Broadly stated, in some embodiments, the method can further comprise the step of placing a container filled with dry ice into the drum, whereby the feedstock and the kief can be cooled as the dry ice evaporates.

Broadly stated, in some embodiments, the method can further comprise the step of placing the apparatus in a refrigerated enclosure wherein the cooling mechanism comprises a refrigeration mechanism configured to cool the refrigerated enclosure.

Brief Description of the Drawings

Figure 1 is a front elevation view depicting one embodiment of a rotating machine.

Figure 2 is a rear elevation view depicting the rotating machine of Figure 1.

Figure 3 is a top plan view depicting the rotating machine of Figure 1.

Figure 4 is a left side elevation view depicting the rotating machine of Figure 1.

Figure 5 is a right side elevation view depicting the rotating machine of Figure

1

Figure 6 is a front perspective view depicting the rotating machine of Figure 1. Detailed Description of Preferred Embodiment

Referring to Figures 1 to 6, one embodiment of rotating drum machine 10 is shown. In some embodiments, machine 10 can comprise drum 12 disposed in support frame 14. Drum 12 can further comprise substantially horizontal drum shaft 16 extending therethrough. Drum 12 includes a cylindrical side wall l2a and circular end walls l2b and l2c joined to flanges at opposite ends of side wall l2a with fasteners. End walls l2b and l2c may be removed from attachment to side wall l2a to access the interior of drum 12 through an opening at the end of side wall l2a and place cannabis feedstock within drum 12. Further, at least one of cylindrical side wall l2a and circular end walls l2b-c may include an opening (not shown) and a door (not shown) that is moveable between an open position allowing access to the interior of drum 12 through the opening and a closed position blocking the opening. Drum shaft 16 can be rotatably supported and attached to frame 14 by pillow block bearing 18 at one end thereof. The other end of drum shaft 16 can be operatively coupled to drive shaft 28 via shaft coupler 20. Drive shaft 28 can be rotatably supported and attached to frame 14 by pillow block bearings 18 disposed on platform 22, as shown in Figure 3. Drive shaft 28 can be operatively coupled to output shaft 33 and motor 36. Alternatively, drum shaft 16 may not extend all the way through drum 12 and shaft coupler 20 may be joined to the end of drum 12 opposite drive shaft 16, which is joined to the end of drum 12 opposite motor 36.

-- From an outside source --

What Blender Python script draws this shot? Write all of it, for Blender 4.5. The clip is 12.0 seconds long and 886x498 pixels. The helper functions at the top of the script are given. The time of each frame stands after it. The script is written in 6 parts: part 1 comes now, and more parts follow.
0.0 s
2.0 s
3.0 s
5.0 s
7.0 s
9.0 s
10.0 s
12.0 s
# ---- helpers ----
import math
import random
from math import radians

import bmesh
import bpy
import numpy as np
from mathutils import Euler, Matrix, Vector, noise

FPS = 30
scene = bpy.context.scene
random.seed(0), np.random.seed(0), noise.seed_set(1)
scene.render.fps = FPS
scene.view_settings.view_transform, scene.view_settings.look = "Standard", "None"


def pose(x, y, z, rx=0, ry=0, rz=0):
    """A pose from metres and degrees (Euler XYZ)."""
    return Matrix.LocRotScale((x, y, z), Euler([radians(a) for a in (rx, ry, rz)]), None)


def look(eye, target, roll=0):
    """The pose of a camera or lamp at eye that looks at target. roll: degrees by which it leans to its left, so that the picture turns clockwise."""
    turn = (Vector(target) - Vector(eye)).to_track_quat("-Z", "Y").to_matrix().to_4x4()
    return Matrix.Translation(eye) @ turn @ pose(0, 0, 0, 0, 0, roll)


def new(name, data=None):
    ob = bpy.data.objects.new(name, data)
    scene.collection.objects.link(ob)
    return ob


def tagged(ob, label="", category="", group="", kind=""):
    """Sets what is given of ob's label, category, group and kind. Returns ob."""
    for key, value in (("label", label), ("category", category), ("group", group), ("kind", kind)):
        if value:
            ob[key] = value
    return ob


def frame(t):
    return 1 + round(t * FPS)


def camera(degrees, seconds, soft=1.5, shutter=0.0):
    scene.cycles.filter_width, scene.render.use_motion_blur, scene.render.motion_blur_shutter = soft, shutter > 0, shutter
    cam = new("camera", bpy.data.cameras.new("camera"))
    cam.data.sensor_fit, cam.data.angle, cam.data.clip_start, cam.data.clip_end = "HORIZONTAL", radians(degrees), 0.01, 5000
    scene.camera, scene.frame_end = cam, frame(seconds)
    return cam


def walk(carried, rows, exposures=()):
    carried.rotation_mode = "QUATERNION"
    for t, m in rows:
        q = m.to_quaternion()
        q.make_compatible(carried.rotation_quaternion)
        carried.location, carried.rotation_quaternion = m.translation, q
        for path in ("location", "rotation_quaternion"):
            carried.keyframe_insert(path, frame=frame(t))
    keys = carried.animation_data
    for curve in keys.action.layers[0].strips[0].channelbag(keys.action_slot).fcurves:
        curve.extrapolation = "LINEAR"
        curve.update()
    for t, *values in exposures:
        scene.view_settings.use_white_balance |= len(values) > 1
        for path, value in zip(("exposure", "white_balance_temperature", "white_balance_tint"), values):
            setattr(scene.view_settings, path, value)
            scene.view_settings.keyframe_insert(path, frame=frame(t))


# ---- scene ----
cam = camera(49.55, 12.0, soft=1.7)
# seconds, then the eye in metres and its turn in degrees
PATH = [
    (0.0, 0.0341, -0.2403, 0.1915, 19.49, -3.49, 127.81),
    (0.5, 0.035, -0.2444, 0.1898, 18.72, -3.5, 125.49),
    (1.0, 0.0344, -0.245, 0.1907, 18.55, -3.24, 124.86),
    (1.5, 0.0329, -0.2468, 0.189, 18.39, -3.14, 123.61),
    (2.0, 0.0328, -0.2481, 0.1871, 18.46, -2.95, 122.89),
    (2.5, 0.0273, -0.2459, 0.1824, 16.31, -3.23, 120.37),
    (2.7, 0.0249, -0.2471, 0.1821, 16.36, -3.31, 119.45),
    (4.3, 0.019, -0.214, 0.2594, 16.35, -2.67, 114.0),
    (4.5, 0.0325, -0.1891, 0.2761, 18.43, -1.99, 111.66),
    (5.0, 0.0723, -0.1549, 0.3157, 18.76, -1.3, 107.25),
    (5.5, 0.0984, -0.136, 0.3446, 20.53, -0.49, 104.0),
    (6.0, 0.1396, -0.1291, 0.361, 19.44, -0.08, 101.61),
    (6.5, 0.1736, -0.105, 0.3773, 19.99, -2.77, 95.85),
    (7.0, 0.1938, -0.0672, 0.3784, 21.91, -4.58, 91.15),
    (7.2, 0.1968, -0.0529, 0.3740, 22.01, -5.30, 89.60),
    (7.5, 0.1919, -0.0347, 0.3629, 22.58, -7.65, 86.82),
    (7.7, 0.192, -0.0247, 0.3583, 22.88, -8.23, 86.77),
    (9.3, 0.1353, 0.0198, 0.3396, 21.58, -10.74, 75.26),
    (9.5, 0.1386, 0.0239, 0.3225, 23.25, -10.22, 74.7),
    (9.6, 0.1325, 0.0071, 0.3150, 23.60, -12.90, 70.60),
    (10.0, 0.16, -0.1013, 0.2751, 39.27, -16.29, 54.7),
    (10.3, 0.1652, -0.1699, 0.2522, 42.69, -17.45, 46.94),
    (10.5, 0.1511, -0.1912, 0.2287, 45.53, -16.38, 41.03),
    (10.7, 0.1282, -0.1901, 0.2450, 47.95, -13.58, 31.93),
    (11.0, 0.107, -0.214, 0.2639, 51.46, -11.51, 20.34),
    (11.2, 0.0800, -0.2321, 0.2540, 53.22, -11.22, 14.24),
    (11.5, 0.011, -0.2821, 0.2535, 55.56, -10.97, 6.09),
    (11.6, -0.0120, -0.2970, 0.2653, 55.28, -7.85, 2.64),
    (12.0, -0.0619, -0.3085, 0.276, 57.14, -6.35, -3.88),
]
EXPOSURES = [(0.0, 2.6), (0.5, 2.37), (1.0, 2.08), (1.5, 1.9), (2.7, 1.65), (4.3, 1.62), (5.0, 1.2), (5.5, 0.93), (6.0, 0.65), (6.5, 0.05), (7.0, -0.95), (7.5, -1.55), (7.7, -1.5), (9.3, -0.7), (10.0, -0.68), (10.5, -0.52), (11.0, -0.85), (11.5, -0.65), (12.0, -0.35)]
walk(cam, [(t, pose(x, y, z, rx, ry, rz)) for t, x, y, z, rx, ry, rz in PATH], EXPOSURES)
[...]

In some embodiments, machine 10 can comprise a speed reducing mechanism disposed between output shaft 33 and drive shaft 28. In some embodiments, the speed reducing mechanism can comprise of drive shaft 28 comprising pulley 30 attached thereto and operatively coupled to pulley 32 disposed on output shaft 33 by belt 34. In the illustrated embodiment, the speed reducing mechanism comprises a belt and pulley system although this system can be substituted by a sprocket and chain system, an inter-meshed gear system or any other speed reducing system as well known to those skilled in the art.

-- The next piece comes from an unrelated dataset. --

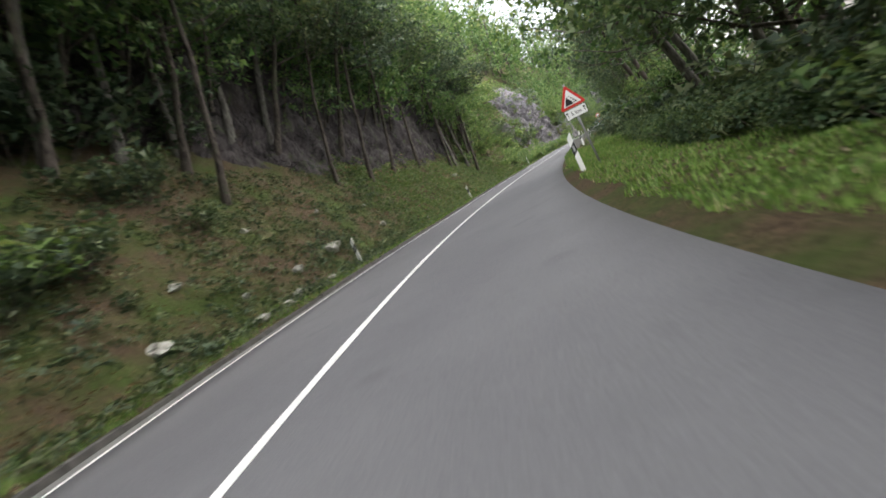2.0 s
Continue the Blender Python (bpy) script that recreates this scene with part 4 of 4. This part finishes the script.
# ---------------------------------------------------------------- grass and undergrowth
def tufts(name, label, places, size, material, seed, blades=3, spread=0.5):
    rng = np.random.default_rng(seed)
    p = np.repeat(places, blades, axis=0)
    n = len(p)
    p = p + rng.normal(0, 0.035, (n, 3)) * [1, 1, 0]
    a = rng.uniform(0, 6.283, n)
    d = np.column_stack([np.cos(a), np.sin(a), np.zeros(n)])
    h = size * rng.uniform(0.45, 1.2, n)
    w = np.column_stack([-np.sin(a), np.cos(a), np.zeros(n)]) * (0.05 * size + 0.006)
    tip = p + d * (h * spread * rng.uniform(0.2, 1.2, n))[:, None] + np.array([0, 0, 1.0]) * h[:, None]
    v = np.stack([p - w, p + w, tip], 1).reshape(-1, 3)
    put(name, mesh_from(name, v, np.arange(3 * n).reshape(-1, 3), material), label=label, category="grass", kind="stuff")


def scatter(n, s0, s1, l0, l1, seed, up=0.0):
    rng = np.random.default_rng(seed)
    s = rng.uniform(s0, s1, n)
    f = rng.uniform(0, 1, n)
    a = l0(s) if callable(l0) else l0
    b = l1(s) if callable(l1) else l1
    lat = a + (b - a) * f
    return at(s, lat, land(s, lat) + up), s, lat


pl, _, _ = scatter(26000, -15, 310, lambda s: wl(s) + np.where(s < 10, 0.14, 0.54), lambda s: wl(s) + 1.5, 1)
tufts("grass", "green grass along the foot of the bank", pl, 0.12, GRASS, 1)
pl, _, _ = scatter(15000, 145, 262, lambda s: wl(s) + 1.3, 6.4, 6)
tufts("grass", "long grass on the bank below the shrubs", pl, 0.17, GRASS, 6)
pl, ps, lat = scatter(30000, -8, 62, lambda s: -wr(s) - 0.16 - 0.1 * np.clip(5.2 - s, 0, 30), -7.6, 2)
bare = np.interp(ps, [24, 32, 46, 54], [0.0, 0.36, 0.3, 0.05]) * (1 + 0.5 * np.sin(ps * 1.7) * np.sin(ps * 0.6))
pl = pl[-lat > wr(ps) + bare]
tufts("grass", "bright green grass island beside the road", pl, 0.09, GRASS, 2)
pl, ps, _ = scatter(22000, 56, 310, lambda s: -wr(s) - 0.06, lambda s: -wr(s) - 0.3, 3)
pl = pl[(ps < 133) | (ps > 171)]
tufts("grass", "grass strip between road and guard rail", pl, 0.105, GRASS, 3)
pl, _, _ = scatter(6000, 56, 310, -4.9, -7.0, 4)
tufts("grass", "rough grass behind the guard rail", pl, 0.22, GRASS, 4)


def patches(s, lat, seed):
    """Smooth random patches over the land, from -1 to 1."""
    grid = np.random.default_rng(900 + seed).uniform(-1, 1, (64, 64))
    out = 0
    for size, amp in ((3.1, 0.75), (1.1, 0.45)):
        a, b = s / size, lat / size
        i, j = np.floor(a).astype(int), np.floor(b).astype(int)
        u, v = a - i, b - j
        u, v = u * u * (3 - 2 * u), v * v * (3 - 2 * v)
        g = [grid[(i + p) % 64, (j + q) % 64] for p, q in ((0, 0), (1, 0), (0, 1), (1, 1))]
        out = out + amp * ((g[0] * (1 - u) + g[1] * u) * (1 - v) + (g[2] * (1 - u) + g[3] * u) * v)
    return out


def ground_leaves(name, label, n, s0, s1, l0, l1, size, material, seed, height, patch):
    rng = np.random.default_rng(seed)
    pl, s, lat = scatter(n, s0, s1, l0, l1, seed)
    keep = patches(s, lat, seed) > patch
    pl = pl[keep]
    pl[:, 2] += rng.uniform(0.0, 1.0, len(pl)) ** 1.5 * height
    v, f = leaf_quads(pl, size, rng, 0.9, 0.45)
    put(name, mesh_from(name, v, f, material), label=label, category="undergrowth", kind="stuff")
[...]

In the illustrated embodiment, motor 36 can comprise an electric motor, wherein machine 10 can further comprise motor controller 26 further configured to control the operation of motor 36. In some embodiments, motor controller 26 can be disposed on housing 24 further disposed on platform 22. In other embodiments, motor 36 can comprise a hydraulic motor powered by a supply of pressurized hydraulic fluid, and wherein motor controller 26 can be substituted with hydraulic motor control mechanism, as well known to used skilled in the art.

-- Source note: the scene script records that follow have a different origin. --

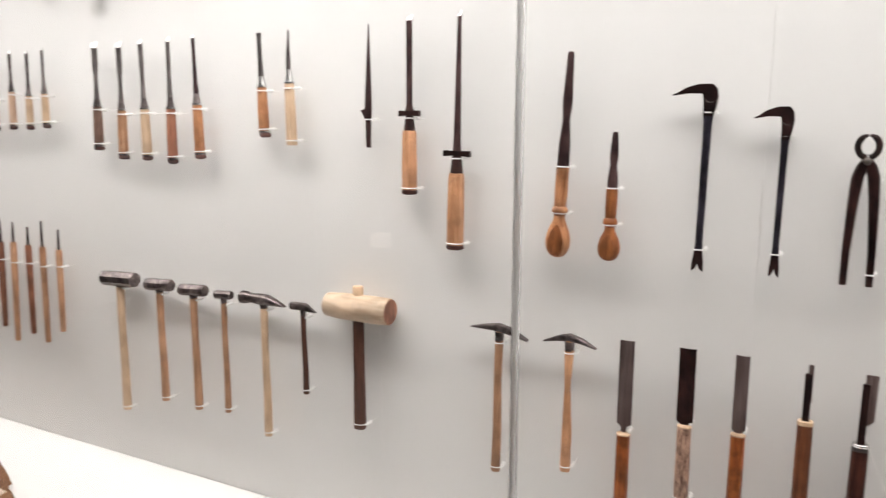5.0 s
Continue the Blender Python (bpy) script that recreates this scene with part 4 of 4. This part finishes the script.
def auger(x, z, lean, L, r, spiral, ring):
    t = thing("auger", x, TOOL_Y, z, lean, "long iron auger with twisted bit", "auger", "long augers on the wall")
    sp("shank", loft([(L * spiral * 0.95, 0.0052, 0.0052), (L * 0.7, 0.0062, 0.0062), (L - 0.02, 0.0072, 0.0072)], 10), STEEL if ring else IRON, t)
    sp("twisted_bit", joined(twist(0.012, L * spiral, r * 0.5, L * spiral / 0.019, r * 0.36), loft([(0, 0.0006, 0.0006), (0.014, r * 0.4, r * 0.4), (L * spiral, r * 0.4, r * 0.4)], 8)), IRON, t)
    if ring:
        sp("eye", tube([(0.017 * math.cos(a), 0, L - 0.005 + 0.02 * math.sin(a)) for a in [2 * math.pi * i / 14 for i in range(14)]], 0.0055, 7, True), STEEL, t, "steel eye")
    else:
        sp("cross_grip", loft([(-0.085, 0.008, 0.008), (-0.08, 0.0105, 0.0105), (0, 0.0125, 0.0125), (0.08, 0.0105, 0.0105), (0.085, 0.008, 0.008)], 12, 2, Matrix(((0, 0, 1, 0), (0, 1, 0, 0), (-1, 0, 0, L), (0, 0, 0, 1)))), GREYED, t, "greyed wooden cross grip")
        sp("socket", loft([(L - 0.05, 0.008, 0.008), (L - 0.02, 0.011, 0.011), (L - 0.006, 0.014, 0.014), (L + 0.012, 0.0145, 0.0145), (L + 0.014, 0.011, 0.011)], 12), RED if r < 0.011 else BROWN, t, "dark wooden socket")
    if ring and r > 0.01:
        sp("collar", loft([(L * 0.66, 0.0068, 0.0068), (L * 0.665, 0.0082, 0.0082), (L * 0.69, 0.0082, 0.0082), (L * 0.695, 0.0068, 0.0068)], 12), BRIGHT, t, "bright steel collar")
    hold(t, L * 0.55, 0.007, 0.007)
    hold(t, 0.05, r, r, ring=False)


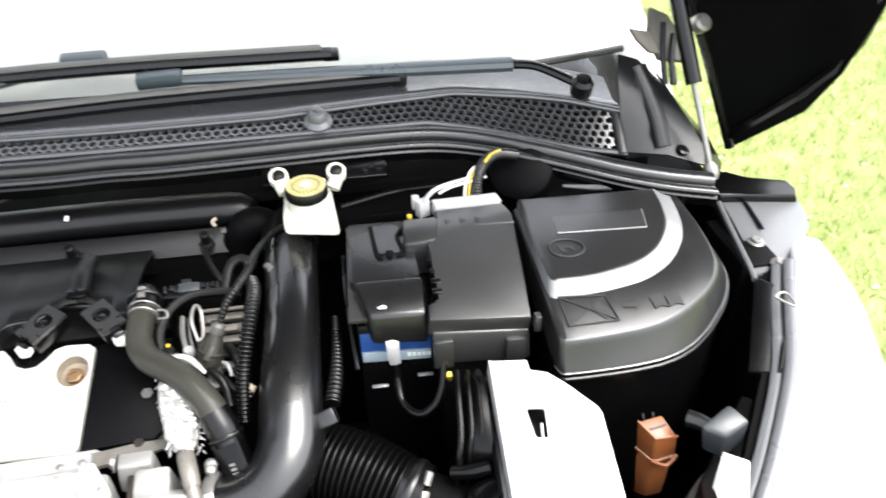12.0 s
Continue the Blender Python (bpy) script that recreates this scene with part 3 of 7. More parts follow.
        part("cap_skirt", sheet([put(r) for r in ([(0.645, 0.757, 0.972), (0.675, 0.765, 0.945)], [(0.652, 0.778, 0.985), (0.690, 0.79, 0.95)], [(0.642, 0.808, 1.008), (0.685, 0.83, 0.97)], [(0.612, 0.858, 1.055), (0.66, 0.89, 1.0)])], 0.003), BLACK, cowl, "black rubber skirt", 60)
        part("clip", lathe([(0.009, 0), (0.009, 0.002), (0.006, 0.004), (0, 0.004)], axes(put([(0.621, 0.772, 0.986)])[0], (0.3 * (-1 if flip else 1), -0.3, 1)), 18), GREYPL, cowl)
    for x in (-0.298, 0.173):
        part("washer_jet", join(lathe([(0.017, 0), (0.017, 0.003), (0.012, 0.008), (0.011, 0.014), (0.008, 0.018), (0, 0.019)], axes((x, 0.822, 1.042), (0, -0.35, 1)), 24), lathe([(0.005, 0), (0.005, 0.003), (0, 0.004)], axes((x, 0.818, 1.060), (0, -0.35, 1)), 12)), GREYPAINT, cowl, "round grey washer jet")
    return cowl


def build_screen():
    screen = thing("windscreen", "clear sloping windscreen reflecting a pale sky", "windscreen", (MID, 0.95, 1.08))
    rows = []
    for v in np.linspace(0, 1, 8):
        rows.append([(MID + u * (0.67 - 0.1 * v), 0.885 + 0.62 * v + 0.09 * u * u, 1.045 + 0.47 * v) for u in np.linspace(-1, 1, 17)])
    pane = part("pane", sheet(rows, 0.004), glass, screen, "", 60)
    pane.visible_shadow = False
    part("lower_seal", tube([Vector(q) + Vector((0, -0.004, 0.002)) for q in rows[0]], 0.0055, 8, 2), SEALRUB, screen, "black rubber seal along the lower edge")
    return screen


def build_wiper(name, joint, tip, heel, pivot, elbow):
    w = thing(name, "long grey-black windscreen wiper lying on the glass", "wiper", pivot, "windscreen wipers")
    part("arm", tube([pivot, Vector(pivot).lerp(Vector(elbow), 0.6) + Vector((0, 0.004, 0.006)), elbow], [0.0075, 0.0070, 0.0075], 12, 6, 0.8), BLACK, w, "curved black arm root")
    part("arm_cover", tube([elbow, Vector(elbow).lerp(Vector(joint), 0.3), Vector(elbow).lerp(Vector(joint), 0.7), joint], [0.0125, 0.0120, 0.0095, 0.0075], 10, 6, 0.75), WIPER, w, "tapered blue-grey wiper arm")
    d = (Vector(tip) - Vector(heel)).normalized()
    part("blade", join(tube([heel, Vector(heel).lerp(Vector(tip), 0.5) + Vector((0, 0, 0.006)), tip], 0.0105, 10, 8, 0.8), box(axes(Vector(tip) - Vector((0, 0, 0.008)), (0, 0, 1), d), (0.02, 0.016, 0.014), 0.002)), BLACK, w, "flat rubber wiper blade")
    part("spoiler", tube([Vector(heel) + Vector((0, 0.002, 0.008)), Vector(heel).lerp(Vector(tip), 0.5) + Vector((0, 0.002, 0.014)), Vector(tip) + Vector((-0.012, 0.002, 0.008))], 0.0075, 8, 8, 0.5), ARM, w, "grey-brown blade spoiler")
    part("joint", box(axes(Vector(joint) + Vector((0, 0, -0.004)), (0, -0.3, 1), d), (0.055, 0.020, 0.016), 0.004), WIPER, w, "blue-grey plastic blade joint")
    part("spindle_cap", lathe([(0.014, -0.012), (0.014, 0.006), (0.01, 0.011), (0, 0.012)], axes(pivot, (0, -0.4, 1)), 18), BLACK, w)
    return w


def build_bonnet():
    """The raised bonnet seen from below, hinged behind the bay."""
    b = thing("bonnet", "raised bonnet seen from its black underside", "bonnet", (MID, 0.9, 0.95))
    def surf(u, v, lift=0.0):
        # u across from -1 to 1, v from the rear edge to the front edge
        crown = 1 - abs(u) ** 9
        half = 0.812 + 0.092 * min(1, v / 0.09) + -0.02 * min(1, v * 5) - 0.10 * v * v
        y = 0.875 - 0.34 * v + 0.11 * crown * (1 - v) - 0.06 * crown * v - 0.05 * min(1, v * 5)
        z = 0.925 + 0.92 * v + 0.34 * crown * (1 - 0.6 * v) + 0.12 * (1 - u * u) * (1 - v)
        return Vector((MID + u * half, y, z + lift))
    us, vs = np.linspace(-1, 1, 25), np.linspace(0, 1, 14)
    part("outer_skin", sheet([[surf(u, v, 0.012) + Vector((0, 0.012, 0)) for u in us] for v in vs], 0.002), PAINT, b, "white painted outer skin", 60)
    part("inner_panel", sheet([[surf(u, v) for u in us] for v in vs], 0.003), DARK, b, "black inner panel", 60)
    for s in (-1, 1):
        part("rim", tube([surf(s * 0.995, v) for v in np.linspace(0, 1, 8)], 0.008, 8, 3), BLACK, b)
    part("rear_rim", tube([surf(u, 0.0) for u in np.linspace(-1, 1, 21)], 0.008, 8, 2), BLACK, b)
    return b


def build_hinge(flip, bonnet):
    def put(*pts):
        return [Vector(p) for p in (mirror(pts) if flip else pts)]
    side = -1 if flip else 1
    plate = put((0.6053, 0.8912, 1.1309), (0.6257, 0.8825, 1.1229), (0.6446, 0.8585, 1.0931), (0.6408, 0.8452, 1.0737), (0.6098, 0.8519, 1.0766), (0.5989, 0.8721, 1.1027))
    h = part("hinge", slab(plate[::-1] if flip else plate, 0.008, (0.2 * side, -0.75, 0.6), 0.002), TANCAST, bonnet, "dull brown-grey hinge plate")
    part("hinge_arm", tube(put((0.6189, 0.8773, 1.1141), (0.6136, 0.8529, 1.0789), (0.6134, 0.8320, 1.0494)), 0.0040, 8, 5), CAPPL, h, "slim hinge arm")
    part("hinge_arm", tube(put((0.6301, 0.8671, 1.1022), (0.6243, 0.8512, 1.0787), (0.6234, 0.8304, 1.0493)), 0.0045, 8, 5), CAPPL, h)
    tab = put((0.5769, 0.8798, 1.1090), (0.6007, 0.8739, 1.1056), (0.6119, 0.8553, 1.0819), (0.5979, 0.8588, 1.0839), (0.5839, 0.8703, 1.0971))
    part("hinge_tab", slab(tab[::-1] if flip else tab, 0.005, (0.2 * side, -0.75, 0.6), 0.0015), PALECAST, h, "pale pressed tab")
    part("pivot", lathe([(0.012, -0.006), (0.012, 0.006), (0.008, 0.009), (0, 0.009)], axes(put((0.6656, 0.8690, 1.1122))[0], (0.2 * side, -0.75, 0.6)), 16), STEEL, h, "steel hinge pivot")
    return h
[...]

In operation, machine 10 can separate kief from cannabis plants placed inside of drum 12. After cannabis plants have been placed inside drum 12, motor 36 can be operated to rotate drum shaft 16 and, thus, drum 12. Cannabis plants in drum 12 will tumble therein causing kief to separate therefrom. In some embodiments, machine 10 can comprise a cooling mechanism to cool the cannabis plants and kief to keep the kief from heating up as a result of the cannabis plants being rotated within drum 12 and sticking together. In some

embodiments, the cooling mechanism can comprise a container 38 (Fig. 3) filled with dry ice that is placed inside drum 12 with the cannabis plants wherein the plants, and the kief separated therefrom, can be cooled when the dry ice evaporates. In other embodiments, machine 10 can be disposed in a refrigerated enclosure, such as a walk-in refrigeration unit 40 (Fig. 6) having a refrigeration mechanism 42, as well known to those skilled in the art, wherein the environment in which machine 10 operates in is cooled to a suitable temperature (e.g., a temperature ranging from -40 to 10 degrees Celsius, -30 to 5 degrees Celsius, or -20 to 0 degrees Celsius). In some embodiments, machine 10 can operate in a batch mode where an amount of cannabis plants can be placed inside drum 12 and when the kief separation process has been completed, drum 12 stops rotating so that the kief and remaining cannabis plant material can be removed.

In some embodiments, machine 10 can operate in a continuous feed mode, wherein cannabis plants can be continuously added to drum 12, and wherein kief can similarly be withdrawn.

Although a few embodiments have been shown and described, it will be appreciated by those skilled in the art that various changes and modifications can be made to these embodiments without changing or departing from their scope, intent or functionality. The terms and expressions used in the preceding specification have been used herein as terms of description and not of limitation, and there is no intention in the use of such terms and expressions of excluding equivalents of the features shown and described or portions thereof, it being recognized that the invention is defined and limited only by the claims that follow.